Kisah itu dibahas dalam Kitab Pararaton dan Hikayat Raja-raja Pasai sebagaimana dikutip dari buku 'Menuju Puncak Kemegahan: Sejarah Kerajaan Majapahit'. Saat itu, tak puas dengan penundukan Pasai, pasukan Majapahit terus bergerak menguasai daerah-daerah Timbalan, Siantan, Jemaya, Bunguran, Serasan, Subi, Pulau Laut Tiyoman, Pulau Tinggi, Pemanggilan, Karimata, Belitung, Bangka, Lingga, Riau, Bintan dan Bulang.
Sesampai di Pariangan para patih dan hulubalang Majapahit berunding dengan Patih Suatang (Datuk Perpatih Nan Sebatang) serta Patih Ketemanggungan (Datuk Katumanggungan). Namun, entah mengapa, kemudian muncul usulan dari Patih Majapahit untuk mengadu kerbau sebagai simbolisasi perang.
Kesepakatan pun dibuat sebelum kerbau bertarung. Disepakati, pemilik kerbau yang menang berarti memenangkan peperangan, begitu pula sebaliknya.
Raja Majapahit kemudian mengirim seekor kerbau yang istimewa besarnya bersama tentara Majapahit untuk diadu dengan kerbau Minang. Tetapi untuk melawannya, Datu Perpatih Sebatang mengajukan anak kerbau yang kelaparan.
Mereka yakin, anak kerbau lapar akan tidak akan bertarung tapi ingin menyusui. Benar saja, begitu dilepas ke area tanding, anak kerbau itu secepat kilat menyelinap ke perut kerbau jantan nan besar hendak menyusui.

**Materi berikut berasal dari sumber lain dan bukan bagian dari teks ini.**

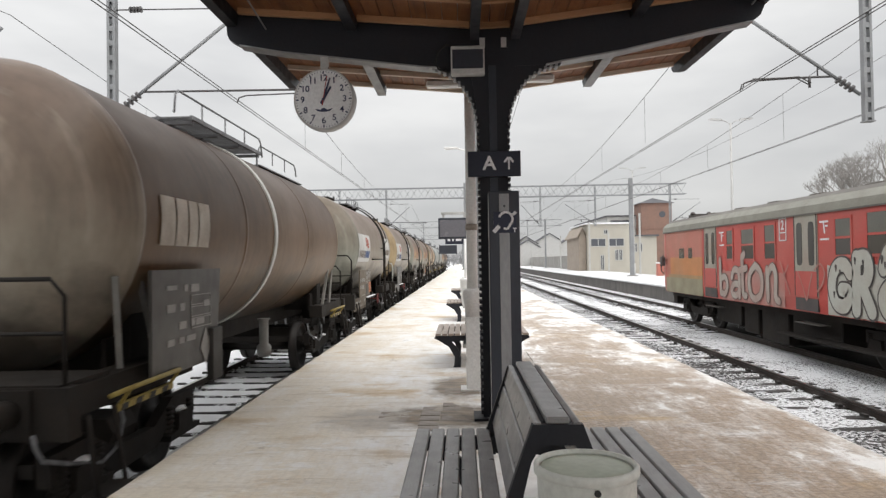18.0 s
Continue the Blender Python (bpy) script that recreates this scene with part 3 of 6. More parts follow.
# direction sign on the post
sg = thing("direction_sign", "dark navy platform sign with white A and arrow", "sign", at=pose(0.384, POST_Y - 0.13, 2.368))
part("board", box(B(), -0.243, 0.243, -0.02, 0.02, -0.117, 0.117), navy, sg, bevel=0.004)
letters("letter", "A", 0.175, sign_white, sg, text_at(-0.045, -0.022, 0.0), fat=0.004)
b = B()
box(b, -0.009, 0.009, -0.026, -0.021, -0.055, 0.05)
for s in (-1, 1):
    bar(b, (s * 0.004, -0.0235, 0.058), (s * 0.042, -0.0235, 0.012), 0.006, 0.02)
part("arrow", b, sign_white, sg, at=pose(0.135, 0, 0))
part("bracket", box(B(), -0.08, 0.08, 0.02, 0.075, -0.06, 0.06), black_iron, sg)

# information totem in front of the post
tt = thing("info_totem", "anthracite help-point pillar with pale middle strip", "help point", at=pose(0.452, POST_Y - 0.30, 0))
part("body", box(B(), -0.135, 0.135, -0.10, 0.12, 0.0, 2.092), anthracite, tt, bevel=0.008)
part("front_strip", box(B(), -0.045, 0.045, -0.108, -0.098, 0.05, 1.90), totem_strip, tt, "pale grey steel strip")
part("speaker_box", box(B(), -0.045, 0.042, -0.125, -0.098, 1.905, 2.065), totem_strip, tt, "small grey intercom box", bevel=0.004)
part("side_strip", box(B(), -0.140, -0.134, -0.085, -0.045, 0.10, 2.06), pale_steel, tt, "narrow pale side strip")
part("plinth", box(B(), -0.15, 0.15, -0.11, 0.13, 0.0, 0.04), black_iron, tt)
plate = part("loop_sign", box(B(), -0.100, 0.100, -0.122, -0.108, -0.093, 0.093), sign_blue, tt, "dark blue hearing-loop pictogram plate", at=pose(0.004, 0, 1.812))
ear = [(0.008 + 0.060 * math.cos(radians(a)), 0.028 + 0.062 * math.sin(radians(a))) for a in range(-60, 190, 25)]
strokes = [(p, q, 0.02) for p, q in zip(ear, ear[1:])] + [((0.045, -0.025), (0.018, -0.06), 0.02), ((0.018, -0.06), (-0.012, -0.052), 0.018), ((-0.1, -0.085), (-0.05, -0.03), 0.034), ((0.070, 0.066), (0.098, 0.09), 0.026)]
for p, q, w in strokes:
    part("pictogram_stroke", bar(B(), (p[0], -0.1245, p[1]), (q[0], -0.1245, q[1]), 0.003, w), sign_white, plate)
letters("letter", "T", 0.05, sign_white, plate, text_at(0.085, -0.1235, -0.07), fat=0.002)
part("speaker_button", lathe(B(), [(-0.130, 0.010), (-0.124, 0.010)], seg=16), anthracite, tt, at=pose(0, 0, 1.955))

# junction box with its cable
jb = thing("junction_box", "grey steel floodlight box on the canopy girder", "electrical box", at=pose(0.155, POST_Y - 0.14, 3.322))
part("housing", box(B(), -0.155, 0.155, -0.06, 0.06, -0.13, 0.13), pale_steel, jb, bevel=0.01)
part("glass_front", box(B(), -0.14, 0.14, -0.068, -0.058, -0.082, 0.092), anthracite, jb)
b = B()
pipe(b, [(-0.12, 0, 0.13), (-0.2, 0, 0.16), (-0.27, 0, 0.10), (-0.30, 0, 0.0), (-0.27, 0, -0.07), (-0.18, 0.0, -0.1), (-0.15, 0.0, -0.09)], 0.009)
part("cable", b, cable_mat, jb)

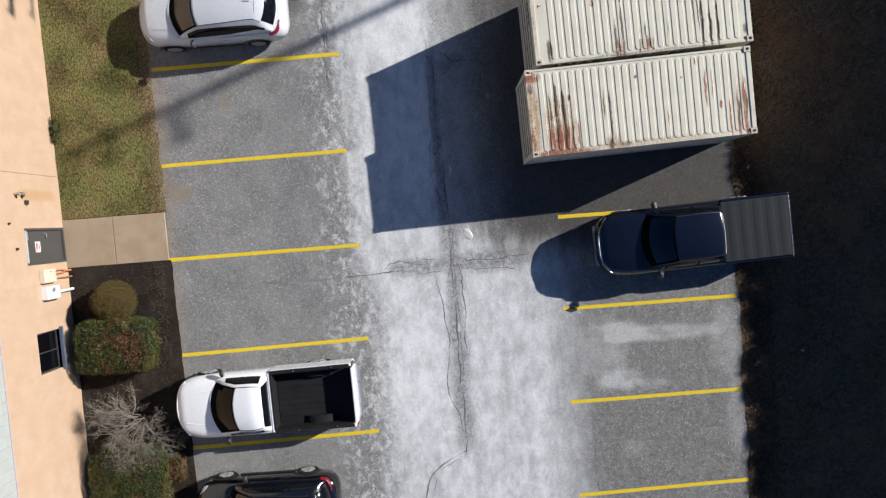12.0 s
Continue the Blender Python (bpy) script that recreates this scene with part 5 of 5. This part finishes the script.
def hedge(m, sx, sy, h, label, seed, red_to, count=30000):
    ob = thing("hedge", m, label, "hedge", "clipped hedges")
    pts, nor = box_cloud(count, sx, sy, h * 0.55, seed, 0.1)
    pts[:, 2] += h * 0.45
    pts[:, 2] = np.maximum(pts[:, 2], 0.03)
    redness = 0.6 * np.array([noise.noise((x * 2.2 + seed, y * 2.2, 4)) + 0.6 * noise.noise((x * 9, y * 9, seed)) for x, y, z in pts])
    redness += red_to * np.exp(-((pts[:, 0] / sx - 0.38) / 0.46) ** 2 - (pts[:, 1] / sy / 1.2) ** 2)
    pick = redness + 0.12 * np.random.RandomState(seed).normal(size=count) > 0.42
    leafy("foliage", leaves(pts[~pick], nor[~pick], 0.027, seed, 0.5, 1.5), HEDGE, ob)
    leafy("bronze_foliage", leaves(pts[pick], nor[pick], 0.027, seed + 1, 0.5, 1.5), HEDGE_RED, ob, "bronze red-brown leaves")
    # solid block painted dark as the shade behind the leaves
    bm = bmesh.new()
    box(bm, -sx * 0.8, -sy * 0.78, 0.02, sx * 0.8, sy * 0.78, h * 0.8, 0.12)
    part("inner_core", bm, SHADE_CORE, ob)
    return ob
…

Di bawah perut kerbau jantan itu, anak kerbau lapar mendapatkan kelamin kerbau jantan. Anak kerbau pikir sudah menemukan puting susu induknya.
Ia mengisap dan menggigit hingga kerbau jantan perkasa itu roboh. Maka sesuai kesepakatan, pihak Majapahit dianggap kalah, lalu mereka akan pergi namun ditahan oleh Patih Suatang karena mereka akan dijamu makan dan minum.
Menurut teks versi Majapahit, setelah jamuan pesta dan mabuk euforia itu, dengan serta merta pasukan Majapahit diserang dari segala macam penjuru yang menewaskan patih dan para hulubalang serta separuh prajurit Majapahit. Sementara yang selamat pulang ke Majapahit dan melaporkan peristiwa itu kepada Sang Nata (raja) yang menerimanya dengan amat masygul karena kekalahan besar dan kehilangan para patih dan hulubalang yang diandalkan serta banyak prajurit.
Peristiwa tersebut terjadi di sebuah padang luas yang kemudian diberi nama 'Padang Sibusuk' karena begitu banyaknya mayat bergelimpangan yang kemudian menimbulkan bau busuk.
Berdasarkan sumber lokal, termasuk Tambo Minangkabau, Minangkabau menggunakan strategi perang gerilya dan memanfaatkan medan pegunungan yang sulit dijangkau oleh pasukan Majapahit. Menurut buku "Tambo Minangkabau" yang disusun oleh A.A. Navis, pasukan Minangkabau berhasil memukul mundur ekspedisi Majapahit dan mempertahankan kemerdekaan wilayah mereka.